§ Instruction: Transcribe the material exactly. Images do not belong in the copy.

[Start Stored data]

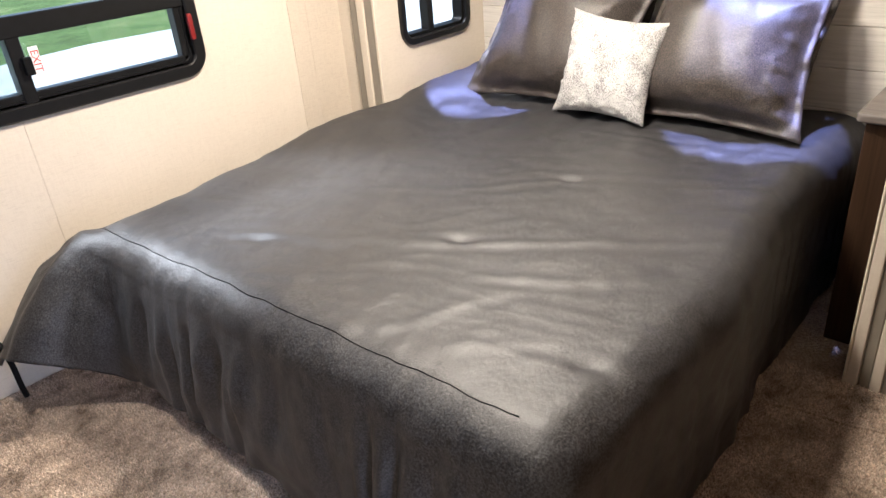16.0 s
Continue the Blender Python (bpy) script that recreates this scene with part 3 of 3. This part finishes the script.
# ---- dresser ----
def pull(parent, m, length=0.125):
    """A bar pull: bar along local y, stands off along +x."""
    b = rod((0.030, -length / 2, 0), (0.030, length / 2, 0), 0.0052, 12, None, 0.001)
    for s in (-1, 1):
        b = rod((0.0, s * length * 0.32, 0), (0.030, s * length * 0.32, 0), 0.0036, 10, b)
    o = part("handle", b, HANDLE_METAL, parent, "gunmetal bar pull", True)
    o.matrix_basis = m
    return o


dresser = empty("dresser", pose(-0.008, 2.308, 0.0))
tagged(dresser, "long dark walnut dresser with a grey oak top and nine drawers", "dresser")
DL = 1.776
part("carcass", box(-0.010, 0.332, 0.008, DL - 0.01, 0.0, 0.915, 0.0015, 1), DRESSER_WOOD, dresser)
top_pts = [(-0.010, 0.0)]
for k in range(7):
    a = radians(-90 + 15 * k)
    top_pts.append((0.369 - 0.03 + 0.03 * math.cos(a), 0.03 + 0.03 * math.sin(a)))
top_pts += [(0.369, DL), (-0.010, DL)]
tb = extrude(top_pts, 0.915, 0.940)
bmesh.ops.bevel(tb, geom=[e for e in tb.edges if abs(e.verts[0].co.z - e.verts[1].co.z) < 1e-5 and e.verts[0].co.z > 0.93], offset=0.010, segments=4, profile=0.5, affect="EDGES")
dtop = part("top", tb, TOP_WOOD, dresser, "grey oak laminate top, its edge coloured lighter tan as if lit")
# rounded edge and sides take the painted lit tan
dtop.data.materials.append(TOP_EDGE_LIT)
for p in dtop.data.polygons:
    p.material_index = 0 if p.normal.z > 0.85 else 1
cols = [(0.020, 0.600), (0.608, 1.180), (1.188, DL - 0.02)]
rows = [(0.690, 0.906), (0.400, 0.652), (0.085, 0.318)]
part("face_frame", box(0.332, 0.3355, 0.014, DL - 0.012, 0.03, 0.914), DRESSER_WOOD, dresser)
for z0, z1 in ((0.655, 0.687), (0.322, 0.396)):
    part("drawer_rail", box(0.3355, 0.346, 0.020, DL - 0.02, z0, z1, 0.001, 1), DRAWER_EDGE, dresser, "pale rail between the drawers")
for r, (z0, z1) in enumerate(rows):
    for y0, y1 in cols:
        d = part("drawer", box(0.336, 0.353, y0, y1, z0, z1, 0.0025, 1), DRESSER_WOOD, dresser)
        hy = {0: 0.335, 1: 0.92, 2: 1.435}[cols.index((y0, y1))]
        pull(d, pose(0.353, hy, {0: 0.805, 1: 0.518, 2: 0.235}[r]))


# ---- bed ----
BX0, BX1, BZ, BR = 1.118, 2.840, 0.545, 0.095
BN, BF = 2.370, 3.735   # near and far edge of the flat top at the foot
TUFTS = [(1.953, 2.861), (2.148, 2.403), (1.519, 2.874), (1.255, 3.319), (1.045, 2.874), (1.277, 2.389)]


def smooth(a, b, x):
    t = min(1.0, max(0.0, (x - a) / (b - a)))
    return t * t * (3 - 2 * t)


CREASES = [(1.24, 3.42, 1.33, 3.05, 0.007), (1.33, 3.12, 1.52, 2.87, 0.007), (1.50, 2.90, 1.80, 2.375, 0.010), (1.05, 2.92, 1.22, 2.73, 0.007),
           (1.22, 2.74, 1.43, 2.58, 0.006), (1.40, 2.72, 1.62, 2.42, 0.007), (1.20, 2.62, 1.30, 2.42, 0.006), (2.30, 3.05, 2.36, 2.62, 0.008),
           (1.75, 3.10, 1.95, 2.86, 0.006), (1.95, 2.86, 2.15, 2.50, 0.006), (1.15, 3.20, 1.27, 2.95, 0.006), (1.60, 3.30, 1.75, 3.00, 0.005),
           (1.85, 2.60, 2.00, 2.34, 0.007), (2.38, 2.92, 2.44, 2.50, 0.007), (1.30, 2.98, 1.42, 2.80, 0.005)]


def top_relief(x, y):
    """Height of the quilted top above its plane: soft puffs, long slanting creases and pinched tufts."""
    z = 0.012 * noise.noise((x * 2.1, y * 2.4, 1.3)) + 0.0045 * noise.noise((x * 6, y * 6, 5.1)) + 0.0022 * noise.noise((x * 17, y * 21, 8.1))
    w = 0.16 * noise.noise((x * 1.9, y * 1.9, 7.7)) + 0.05 * noise.noise((x * 5, y * 5, 2.7))
    along, across = 0.42 * x - 0.90 * y, 0.90 * x + 0.42 * y + w
    for k, (sa, sc) in enumerate(((1.8, 8.0), (2.6, 14.0), (5.0, 22.0))):
        r = 1 - abs(noise.noise((along * sa, across * sc, 3.0 * k)))
        z += (0.0010, 0.0009, 0.0008)[k] * max(0.0, r - 0.72) / 0.28 * (0.25 + 0.75 * smooth(-0.15, 0.35, noise.noise((x * 1.9, y * 1.9, 20 + k))))
    for x0, y0, x1, y1, amp in CREASES:
        n = math.hypot(x1 - x0, y1 - y0)
        ux, uy = (x1 - x0) / n, (y1 - y0) / n
        f = ((x - x0) * ux + (y - y0) * uy) / n
        c_ = (x - x0) * uy - (y - y0) * ux + 0.10 * w + 0.022 * math.sin(2.6 * f + x0 * 20)
        if -0.25 < f < 1.25 and abs(c_) < 0.13:
            t = c_ / 0.017
            z += 0.30 * amp * smooth(-0.25, 0.2, f) * smooth(1.25, 0.7, f) * (math.exp(-t * t) - 0.6 * math.exp(-((t - 1.7) / 1.2) ** 2))
    for tx_, ty_ in TUFTS:
        dx, dy = x - tx_, y - ty_
        d = math.hypot(0.42 * dx - 0.90 * dy, 2.2 * (0.90 * dx + 0.42 * dy))
        z -= 0.009 * math.exp(-(d / 0.040) ** 2)
    z -= 0.018 * smooth(3.2, 3.7, y) * smooth(1.95, 1.6, x)
    z += smooth(3.5, 3.75, y) * (0.030 * smooth(1.6, 1.95, x) + 0.036 * smooth(2.1, 2.5, x))
    z += 0.010 * smooth(2.1, 2.3, x) * noise.noise((x * 9, y * 13, 6.0))
    return z


def near_edge(x):
    return BN + 0.055 * smooth(1.7, 2.15, x) + 0.008 * noise.noise((x * 3.0, 0.0, 8.0))


def far_edge(x):
    return BF + 0.085 * smooth(1.05, 1.70, x) - 0.05 * smooth(2.08, 2.26, x) + 0.012 * noise.noise((x * 4.0, 5.0, 0.0))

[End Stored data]

§ Output below:
16.0 s
Continue the Blender Python (bpy) script that recreates this scene with part 3 of 3. This part finishes the script.
# ---- dresser ----
def pull(parent, m, length=0.125):
    """A bar pull: bar along local y, stands off along +x."""
    b = rod((0.030, -length / 2, 0), (0.030, length / 2, 0), 0.0052, 12, None, 0.001)
    for s in (-1, 1):
        b = rod((0.0, s * length * 0.32, 0), (0.030, s * length * 0.32, 0), 0.0036, 10, b)
    o = part("handle", b, HANDLE_METAL, parent, "gunmetal bar pull", True)
    o.matrix_basis = m
    return o


dresser = empty("dresser", pose(-0.008, 2.308, 0.0))
tagged(dresser, "long dark walnut dresser with a grey oak top and nine drawers", "dresser")
DL = 1.776
part("carcass", box(-0.010, 0.332, 0.008, DL - 0.01, 0.0, 0.915, 0.0015, 1), DRESSER_WOOD, dresser)
top_pts = [(-0.010, 0.0)]
for k in range(7):
    a = radians(-90 + 15 * k)
    top_pts.append((0.369 - 0.03 + 0.03 * math.cos(a), 0.03 + 0.03 * math.sin(a)))
top_pts += [(0.369, DL), (-0.010, DL)]
tb = extrude(top_pts, 0.915, 0.940)
bmesh.ops.bevel(tb, geom=[e for e in tb.edges if abs(e.verts[0].co.z - e.verts[1].co.z) < 1e-5 and e.verts[0].co.z > 0.93], offset=0.010, segments=4, profile=0.5, affect="EDGES")
dtop = part("top", tb, TOP_WOOD, dresser, "grey oak laminate top, its edge coloured lighter tan as if lit")
# rounded edge and sides take the painted lit tan
dtop.data.materials.append(TOP_EDGE_LIT)
for p in dtop.data.polygons:
    p.material_index = 0 if p.normal.z > 0.85 else 1
cols = [(0.020, 0.600), (0.608, 1.180), (1.188, DL - 0.02)]
rows = [(0.690, 0.906), (0.400, 0.652), (0.085, 0.318)]
part("face_frame", box(0.332, 0.3355, 0.014, DL - 0.012, 0.03, 0.914), DRESSER_WOOD, dresser)
for z0, z1 in ((0.655, 0.687), (0.322, 0.396)):
    part("drawer_rail", box(0.3355, 0.346, 0.020, DL - 0.02, z0, z1, 0.001, 1), DRAWER_EDGE, dresser, "pale rail between the drawers")
for r, (z0, z1) in enumerate(rows):
    for y0, y1 in cols:
        d = part("drawer", box(0.336, 0.353, y0, y1, z0, z1, 0.0025, 1), DRESSER_WOOD, dresser)
        hy = {0: 0.335, 1: 0.92, 2: 1.435}[cols.index((y0, y1))]
        pull(d, pose(0.353, hy, {0: 0.805, 1: 0.518, 2: 0.235}[r]))


# ---- bed ----
BX0, BX1, BZ, BR = 1.118, 2.840, 0.545, 0.095
BN, BF = 2.370, 3.735   # near and far edge of the flat top at the foot
TUFTS = [(1.953, 2.861), (2.148, 2.403), (1.519, 2.874), (1.255, 3.319), (1.045, 2.874), (1.277, 2.389)]


def smooth(a, b, x):
    t = min(1.0, max(0.0, (x - a) / (b - a)))
    return t * t * (3 - 2 * t)


CREASES = [(1.24, 3.42, 1.33, 3.05, 0.007), (1.33, 3.12, 1.52, 2.87, 0.007), (1.50, 2.90, 1.80, 2.375, 0.010), (1.05, 2.92, 1.22, 2.73, 0.007),
           (1.22, 2.74, 1.43, 2.58, 0.006), (1.40, 2.72, 1.62, 2.42, 0.007), (1.20, 2.62, 1.30, 2.42, 0.006), (2.30, 3.05, 2.36, 2.62, 0.008),
           (1.75, 3.10, 1.95, 2.86, 0.006), (1.95, 2.86, 2.15, 2.50, 0.006), (1.15, 3.20, 1.27, 2.95, 0.006), (1.60, 3.30, 1.75, 3.00, 0.005),
           (1.85, 2.60, 2.00, 2.34, 0.007), (2.38, 2.92, 2.44, 2.50, 0.007), (1.30, 2.98, 1.42, 2.80, 0.005)]


def top_relief(x, y):
    """Height of the quilted top above its plane: soft puffs, long slanting creases and pinched tufts."""
    z = 0.012 * noise.noise((x * 2.1, y * 2.4, 1.3)) + 0.0045 * noise.noise((x * 6, y * 6, 5.1)) + 0.0022 * noise.noise((x * 17, y * 21, 8.1))
    w = 0.16 * noise.noise((x * 1.9, y * 1.9, 7.7)) + 0.05 * noise.noise((x * 5, y * 5, 2.7))
    along, across = 0.42 * x - 0.90 * y, 0.90 * x + 0.42 * y + w
    for k, (sa, sc) in enumerate(((1.8, 8.0), (2.6, 14.0), (5.0, 22.0))):
        r = 1 - abs(noise.noise((along * sa, across * sc, 3.0 * k)))
        z += (0.0010, 0.0009, 0.0008)[k] * max(0.0, r - 0.72) / 0.28 * (0.25 + 0.75 * smooth(-0.15, 0.35, noise.noise((x * 1.9, y * 1.9, 20 + k))))
    for x0, y0, x1, y1, amp in CREASES:
        n = math.hypot(x1 - x0, y1 - y0)
        ux, uy = (x1 - x0) / n, (y1 - y0) / n
        f = ((x - x0) * ux + (y - y0) * uy) / n
        c_ = (x - x0) * uy - (y - y0) * ux + 0.10 * w + 0.022 * math.sin(2.6 * f + x0 * 20)
        if -0.25 < f < 1.25 and abs(c_) < 0.13:
            t = c_ / 0.017
            z += 0.30 * amp * smooth(-0.25, 0.2, f) * smooth(1.25, 0.7, f) * (math.exp(-t * t) - 0.6 * math.exp(-((t - 1.7) / 1.2) ** 2))
    for tx_, ty_ in TUFTS:
        dx, dy = x - tx_, y - ty_
        d = math.hypot(0.42 * dx - 0.90 * dy, 2.2 * (0.90 * dx + 0.42 * dy))
        z -= 0.009 * math.exp(-(d / 0.040) ** 2)
    z -= 0.018 * smooth(3.2, 3.7, y) * smooth(1.95, 1.6, x)
    z += smooth(3.5, 3.75, y) * (0.030 * smooth(1.6, 1.95, x) + 0.036 * smooth(2.1, 2.5, x))
    z += 0.010 * smooth(2.1, 2.3, x) * noise.noise((x * 9, y * 13, 6.0))
    return z


def near_edge(x):
    return BN + 0.055 * smooth(1.7, 2.15, x) + 0.008 * noise.noise((x * 3.0, 0.0, 8.0))


def far_edge(x):
    return BF + 0.085 * smooth(1.05, 1.70, x) - 0.05 * smooth(2.08, 2.26, x) + 0.012 * noise.noise((x * 4.0, 5.0, 0.0))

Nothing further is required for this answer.